• [What this task involves] From the entries below, list each line with "part".

• [Dataset entries]
^^^^^^^^

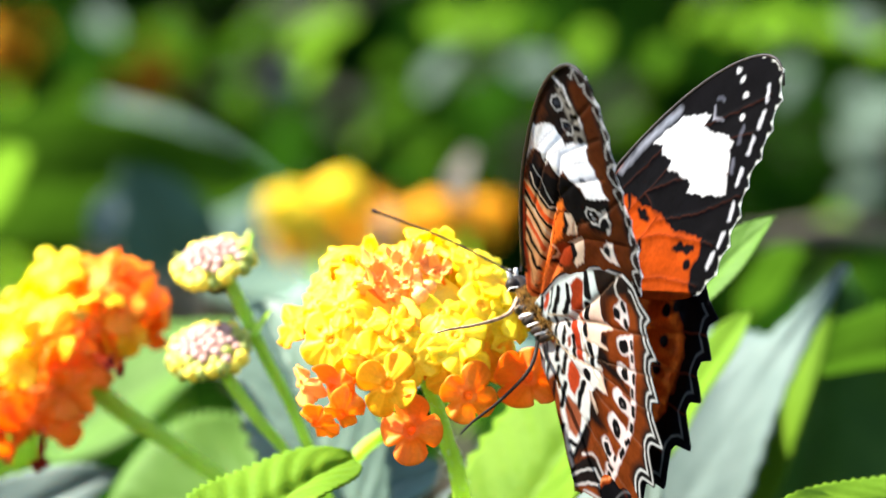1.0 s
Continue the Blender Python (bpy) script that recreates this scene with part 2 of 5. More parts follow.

^^^^^^^^

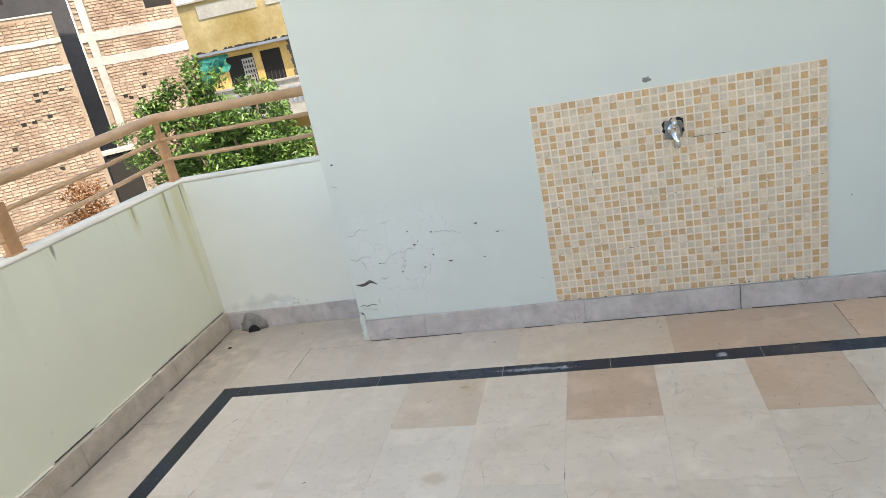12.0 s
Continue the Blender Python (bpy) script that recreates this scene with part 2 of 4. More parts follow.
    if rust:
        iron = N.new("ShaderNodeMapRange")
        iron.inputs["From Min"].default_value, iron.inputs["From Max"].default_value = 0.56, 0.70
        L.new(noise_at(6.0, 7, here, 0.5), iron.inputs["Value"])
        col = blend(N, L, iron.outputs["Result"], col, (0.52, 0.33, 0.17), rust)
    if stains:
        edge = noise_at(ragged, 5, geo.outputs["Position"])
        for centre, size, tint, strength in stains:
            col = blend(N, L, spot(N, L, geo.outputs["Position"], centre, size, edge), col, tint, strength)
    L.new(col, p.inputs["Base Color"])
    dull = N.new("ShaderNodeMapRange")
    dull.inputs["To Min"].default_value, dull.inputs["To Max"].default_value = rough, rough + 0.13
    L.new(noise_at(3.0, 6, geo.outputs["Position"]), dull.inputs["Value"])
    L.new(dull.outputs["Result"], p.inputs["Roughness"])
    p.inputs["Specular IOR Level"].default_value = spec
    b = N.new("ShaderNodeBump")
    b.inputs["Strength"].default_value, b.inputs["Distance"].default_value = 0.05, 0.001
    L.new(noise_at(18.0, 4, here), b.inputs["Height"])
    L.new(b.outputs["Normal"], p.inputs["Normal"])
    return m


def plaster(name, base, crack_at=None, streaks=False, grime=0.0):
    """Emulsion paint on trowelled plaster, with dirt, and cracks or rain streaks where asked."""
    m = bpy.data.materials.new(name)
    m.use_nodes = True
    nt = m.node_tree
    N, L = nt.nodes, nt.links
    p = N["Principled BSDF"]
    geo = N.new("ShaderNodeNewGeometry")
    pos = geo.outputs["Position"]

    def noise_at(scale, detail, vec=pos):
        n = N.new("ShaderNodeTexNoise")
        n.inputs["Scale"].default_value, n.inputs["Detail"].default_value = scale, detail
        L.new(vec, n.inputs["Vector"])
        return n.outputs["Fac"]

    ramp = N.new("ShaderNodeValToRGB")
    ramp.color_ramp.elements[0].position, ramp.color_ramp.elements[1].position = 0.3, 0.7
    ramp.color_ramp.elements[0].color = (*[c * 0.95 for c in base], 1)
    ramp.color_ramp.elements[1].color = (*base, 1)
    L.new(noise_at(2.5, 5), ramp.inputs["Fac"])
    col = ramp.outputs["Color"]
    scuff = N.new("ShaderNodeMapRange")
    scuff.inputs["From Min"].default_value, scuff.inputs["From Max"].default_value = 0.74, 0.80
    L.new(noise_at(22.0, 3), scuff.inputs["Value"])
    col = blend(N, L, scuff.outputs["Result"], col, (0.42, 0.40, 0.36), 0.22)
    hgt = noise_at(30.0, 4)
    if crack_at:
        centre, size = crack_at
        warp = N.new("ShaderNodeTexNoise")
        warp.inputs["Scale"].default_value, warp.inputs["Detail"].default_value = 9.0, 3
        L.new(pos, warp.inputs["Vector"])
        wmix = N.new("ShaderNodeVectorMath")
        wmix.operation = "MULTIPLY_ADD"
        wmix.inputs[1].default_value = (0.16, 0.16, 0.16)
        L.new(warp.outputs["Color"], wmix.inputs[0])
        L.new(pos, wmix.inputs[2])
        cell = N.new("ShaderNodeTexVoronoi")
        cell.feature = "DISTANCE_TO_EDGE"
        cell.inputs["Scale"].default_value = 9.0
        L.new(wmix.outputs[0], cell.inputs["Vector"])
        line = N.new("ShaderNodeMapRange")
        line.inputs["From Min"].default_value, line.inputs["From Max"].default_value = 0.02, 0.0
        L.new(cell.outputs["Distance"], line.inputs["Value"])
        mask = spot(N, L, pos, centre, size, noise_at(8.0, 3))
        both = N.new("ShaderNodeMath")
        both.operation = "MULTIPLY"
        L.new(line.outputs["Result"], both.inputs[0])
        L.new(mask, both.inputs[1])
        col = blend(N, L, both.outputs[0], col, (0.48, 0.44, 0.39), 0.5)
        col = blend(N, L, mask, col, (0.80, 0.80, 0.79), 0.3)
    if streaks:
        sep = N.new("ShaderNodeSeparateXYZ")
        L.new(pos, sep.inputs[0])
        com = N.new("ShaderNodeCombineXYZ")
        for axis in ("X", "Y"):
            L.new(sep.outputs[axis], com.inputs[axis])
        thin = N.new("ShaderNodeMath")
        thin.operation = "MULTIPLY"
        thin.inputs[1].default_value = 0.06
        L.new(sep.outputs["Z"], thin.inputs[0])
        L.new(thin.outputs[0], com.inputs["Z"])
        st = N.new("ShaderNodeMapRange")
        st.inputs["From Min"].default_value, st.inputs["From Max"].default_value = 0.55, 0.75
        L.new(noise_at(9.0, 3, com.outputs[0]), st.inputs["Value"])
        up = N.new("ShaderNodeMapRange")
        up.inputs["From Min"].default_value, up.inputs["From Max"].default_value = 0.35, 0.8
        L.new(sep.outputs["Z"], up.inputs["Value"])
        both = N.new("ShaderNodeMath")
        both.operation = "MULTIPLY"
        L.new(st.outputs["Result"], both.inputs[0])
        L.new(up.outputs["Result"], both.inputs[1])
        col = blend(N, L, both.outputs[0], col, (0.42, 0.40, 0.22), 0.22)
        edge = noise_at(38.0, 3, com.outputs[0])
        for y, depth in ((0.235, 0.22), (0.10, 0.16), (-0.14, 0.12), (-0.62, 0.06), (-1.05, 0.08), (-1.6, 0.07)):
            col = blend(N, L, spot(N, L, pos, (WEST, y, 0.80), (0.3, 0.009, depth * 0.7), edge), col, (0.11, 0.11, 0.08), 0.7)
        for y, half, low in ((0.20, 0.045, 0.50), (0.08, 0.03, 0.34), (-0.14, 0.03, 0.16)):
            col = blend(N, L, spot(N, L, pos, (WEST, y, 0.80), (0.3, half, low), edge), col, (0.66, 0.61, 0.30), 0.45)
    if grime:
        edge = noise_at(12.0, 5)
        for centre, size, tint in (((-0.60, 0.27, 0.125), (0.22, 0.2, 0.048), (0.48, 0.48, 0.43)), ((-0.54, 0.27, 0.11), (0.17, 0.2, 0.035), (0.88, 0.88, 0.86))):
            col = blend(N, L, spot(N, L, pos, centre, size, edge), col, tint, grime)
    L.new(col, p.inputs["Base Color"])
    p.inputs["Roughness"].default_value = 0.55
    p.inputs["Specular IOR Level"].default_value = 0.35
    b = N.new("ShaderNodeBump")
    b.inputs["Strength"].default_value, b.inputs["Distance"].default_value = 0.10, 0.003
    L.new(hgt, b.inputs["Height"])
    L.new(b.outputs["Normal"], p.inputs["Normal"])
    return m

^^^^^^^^

• [Finished task]
Continue the Blender Python (bpy) script that recreates this scene with part 2 of 5. More parts follow.
Continue the Blender Python (bpy) script that recreates this scene with part 2 of 4. More parts follow.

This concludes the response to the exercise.